··· INFORMATION SUPPLIED ···

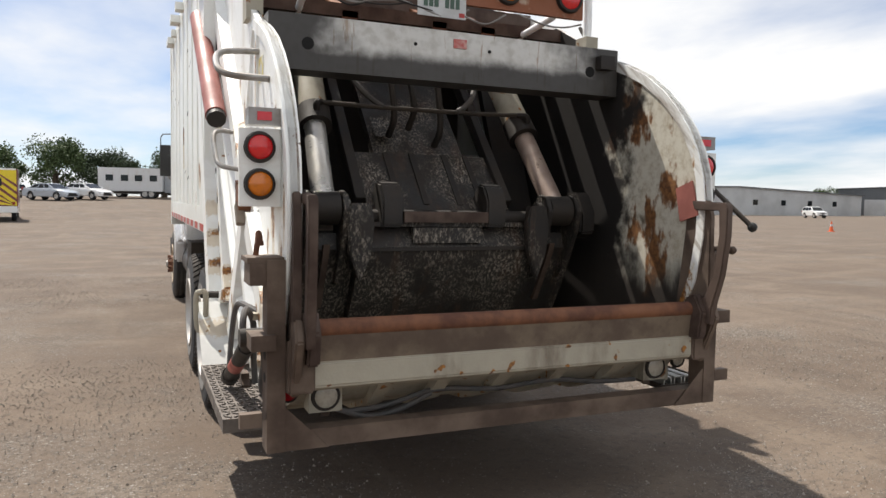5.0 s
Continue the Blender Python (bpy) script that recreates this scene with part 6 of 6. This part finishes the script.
# ---- trees and grass ----
def foliage(name, c1, c2):
    k = Nodes(name, 0.75)
    g = k.t.nodes.new("ShaderNodeNewGeometry")
    col = k.mix(g.outputs["Random Per Island"], c1, c2)
    col = k.mix(k.ramp(k.noise(0.6, 4), 0.35, 0.65), col, tuple(v * 0.65 for v in c1))
    k.b.inputs["Subsurface Weight"].default_value = 0.0
    return k.done(col)


F_GREEN = foliage("green_leaves", (0.06, 0.10, 0.032), (0.10, 0.145, 0.05))
F_DARK = foliage("dark_leaves", (0.036, 0.062, 0.026), (0.06, 0.09, 0.038))
F_PALE = foliage("grey_green_leaves", (0.17, 0.19, 0.12), (0.24, 0.25, 0.17))
M_BARK = plain("bark", (0.07, 0.05, 0.035), (0.11, 0.085, 0.06), 0.9, 0, 8, 30, 0.5)


def tree_meshes(seed, tall, spread, leaf, mat):
    rr = random.Random(seed)
    tr = bmesh.new()
    add_cyl(tr, (0, 0, -0.3), (0, 0, tall * 0.45), spread * 0.06 + 0.1, spread * 0.035 + 0.05, 9)
    clumps = []
    for i in range(15):
        a, z = rr.uniform(0, 6.28), rr.uniform(0.30, 0.92)
        rad = spread * 0.5 * math.sin(min(1, (z - 0.15) / 0.45) * 1.57) * (1.15 - 0.6 * max(0, z - 0.6) / 0.4)
        rad *= rr.uniform(0.35, 0.95)
        c = Vector((math.cos(a) * rad, math.sin(a) * rad, tall * z))
        clumps.append((c, spread * rr.uniform(0.14, 0.26)))
        add_cyl(tr, (0, 0, tall * rr.uniform(0.25, 0.44)), c, 0.07, 0.02, 5)
    verts, faces = [], []
    for c, r in clumps:
        for i in range(520):
            d = Vector((rr.gauss(0, 1), rr.gauss(0, 1), rr.gauss(0, 0.8))).normalized() * r * rr.uniform(0.35, 1.12)
            p = c + d
            u = Vector((rr.gauss(0, 1), rr.gauss(0, 1), rr.gauss(0, 1))).normalized()
            w = u.cross(Vector((rr.gauss(0, 1), rr.gauss(0, 1), rr.gauss(0, 1)))).normalized()
            s = leaf * rr.uniform(0.3, 0.72)
            b = len(verts)
            verts += [tuple(p + u * s), tuple(p + w * s * 0.7), tuple(p - u * s), tuple(p - w * s * 0.7)]
            faces.append((b, b + 1, b + 2, b + 3))
    me = bpy.data.meshes.new("crown")
    me.from_pydata(verts, [], faces)
    me.materials.append(mat)
    return finish(tr, "trunk", M_BARK), me


TREES = [tree_meshes(1, 8.0, 8.0, 0.34, F_GREEN), tree_meshes(2, 9.0, 10.0, 0.36, F_GREEN), tree_meshes(3, 6.5, 7.0, 0.30, F_DARK), tree_meshes(4, 7.0, 7.5, 0.32, F_PALE), tree_meshes(5, 5.0, 6.5, 0.26, F_DARK)]
TREE_LABEL = ["leafy green tree on the yard's edge", "broad leafy green tree beyond the yard", "dark green rounded tree far off", "pale grey-green tree beyond the yard", "low dark green bushy tree"]


def tree(kind, x, y, size, turn=0):
    trunk, crown = TREES[kind]
    size *= 0.86
    t = thing("tree", pose(x, y, height(x, y), 0, 0, turn) @ Matrix.Diagonal((size, size, size, 1)), TREE_LABEL[kind], "tree", "trees round the yard")
    part("trunk", trunk, None, t)
    part("crown", crown, None, t, "leafy crown")


for kind, x, y, size, turn in ((1, -9.5, 88, 0.78, 0), (0, -16, 92, 0.85, 50), (2, -5.0, 90, 0.9, 90), (2, 1.6, 84, 0.85, 20), (2, 12.5, 92, 0.9, 200), (0, -39.5, 112, 0.95, 30), (4, -22.8, 77, 1.05, 10), (2, -52, 120, 1, 70),
                               (0, -24, 118, 1.1, 120), (4, -70, 112, 1.2, 0), (2, -3.5, 118, 1.0, 0)):
    tree(kind, x, y, size, turn)
for i, (deg, dist, kind, size) in enumerate(((-15, 92, 2, 0.9), (-17.5, 82, 0, 1.0), (-20, 84, 2, 0.95), (-23, 90, 0, 1.0), (-25, 100, 4, 1.1), (-27.5, 82, 1, 0.95), (-30, 80, 0, 1.15), (-32, 84, 2, 1.1), (-11, 108, 2, 0.8),
                                             (-7.5, 105, 3, 1.05), (-4.5, 115, 2, 0.9), (-1.5, 120, 4, 1.2), (1, 112, 2, 0.85), (3, 104, 4, 1.2), (5, 110, 2, 1.0), (8, 112, 0, 0.8), (10.5, 108, 4, 1.2), (13, 104, 2, 1.0), (16, 118, 2, 0.9),
                                             (19, 135, 4, 1.3), (22, 150, 2, 1.2), (24, 150, 0, 1.1), (26, 160, 4, 1.4), (-36, 110, 2, 1.0), (-40, 125, 4, 1.3), (38, 190, 0, 1.2))):
    size *= 0.72
    tree(kind, -4 + dist * math.cos(radians(deg)), dist * math.sin(radians(deg)), size, i * 47)


def grass():
    k = Nodes("dry_green_grass", 0.9)
    col = k.mix(k.ramp(k.noise(0.5, 6), 0.35, 0.65), (0.13, 0.15, 0.05), (0.22, 0.20, 0.09))
    m = k.done(k.mix(k.ramp(k.noise(9, 5), 0.4, 0.7), col, (0.07, 0.09, 0.03)))
    rr = random.Random(9)
    verts, faces = [], []
    for i in range(16000):
        x, y = rr.uniform(-60, -19), rr.uniform(64, 112)
        if x > -19 - (y - 64) * 0.10 + rr.uniform(-1.5, 1.5):
            continue
        z = height(x, y)
        a, h, w = rr.uniform(0, 3.14), rr.uniform(0.5, 1.3), rr.uniform(0.12, 0.3)
        c, s = math.cos(a) * w, math.sin(a) * w
        b = len(verts)
        verts += [(x - c, y - s, z), (x + c, y + s, z), (x + rr.uniform(-0.2, 0.2), y + rr.uniform(-0.2, 0.2), z + h)]
        faces.append((b, b + 1, b + 2))
    me = bpy.data.meshes.new("grass")
    me.from_pydata(verts, [], faces)
    me.materials.append(m)
    tagged(new("grass", me), "rough dry green grass strip", "grass", kind="stuff")


grass()


def gravel():
    """Loose stones strewn over the yard round the truck."""
    k = Nodes("loose_stones", 0.9)
    g = k.t.nodes.new("ShaderNodeNewGeometry")
    m = k.done(k.mix(g.outputs["Random Per Island"], (0.12, 0.10, 0.083), (0.34, 0.30, 0.255)))
    rr = random.Random(5)
    verts, faces = [], []
    base = [(1, 0, 0), (0, 1, 0), (-1, 0, 0), (0, -1, 0), (0.1, 0.1, 0.75)]
    n = 0
    while n < 60000:
        x, y = rr.uniform(-6.5, 7.5), rr.uniform(-6, 12)
        near = noise.noise(Vector((x * 0.55, y * 0.55, 7.7)))
        if rr.random() > 0.35 + 1.3 * near:
            continue
        n += 1
        s = 0.0032 + 0.0085 * rr.random() ** 4
        a = rr.uniform(0, 6.28)
        z = height(x, y) - 0.006
        b = len(verts)
        for px, py, pz in base:
            j = rr.uniform(0.7, 1.3) * s
            verts.append((x + j * (px * math.cos(a) - py * math.sin(a)), y + j * (px * math.sin(a) + py * math.cos(a)), z + (pz * j * 0.9 if pz else -0.004) + 0.004))
        faces += [(b, b + 1, b + 4), (b + 1, b + 2, b + 4), (b + 2, b + 3, b + 4), (b + 3, b, b + 4)]
    me = bpy.data.meshes.new("gravel")
    me.from_pydata(verts, [], faces)
    me.materials.append(m)
    tagged(new("gravel", me), "loose grey gravel stones on the dirt", "gravel", kind="stuff")


gravel()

···

TASK TO COMPLETE: Give again, word for word, every line from the top of the data through the line with "return k.done(col)", both ends included, and exclude the pictures.

WORKED SOLUTION:
5.0 s
Continue the Blender Python (bpy) script that recreates this scene with part 6 of 6. This part finishes the script.
# ---- trees and grass ----
def foliage(name, c1, c2):
    k = Nodes(name, 0.75)
    g = k.t.nodes.new("ShaderNodeNewGeometry")
    col = k.mix(g.outputs["Random Per Island"], c1, c2)
    col = k.mix(k.ramp(k.noise(0.6, 4), 0.35, 0.65), col, tuple(v * 0.65 for v in c1))
    k.b.inputs["Subsurface Weight"].default_value = 0.0
    return k.done(col)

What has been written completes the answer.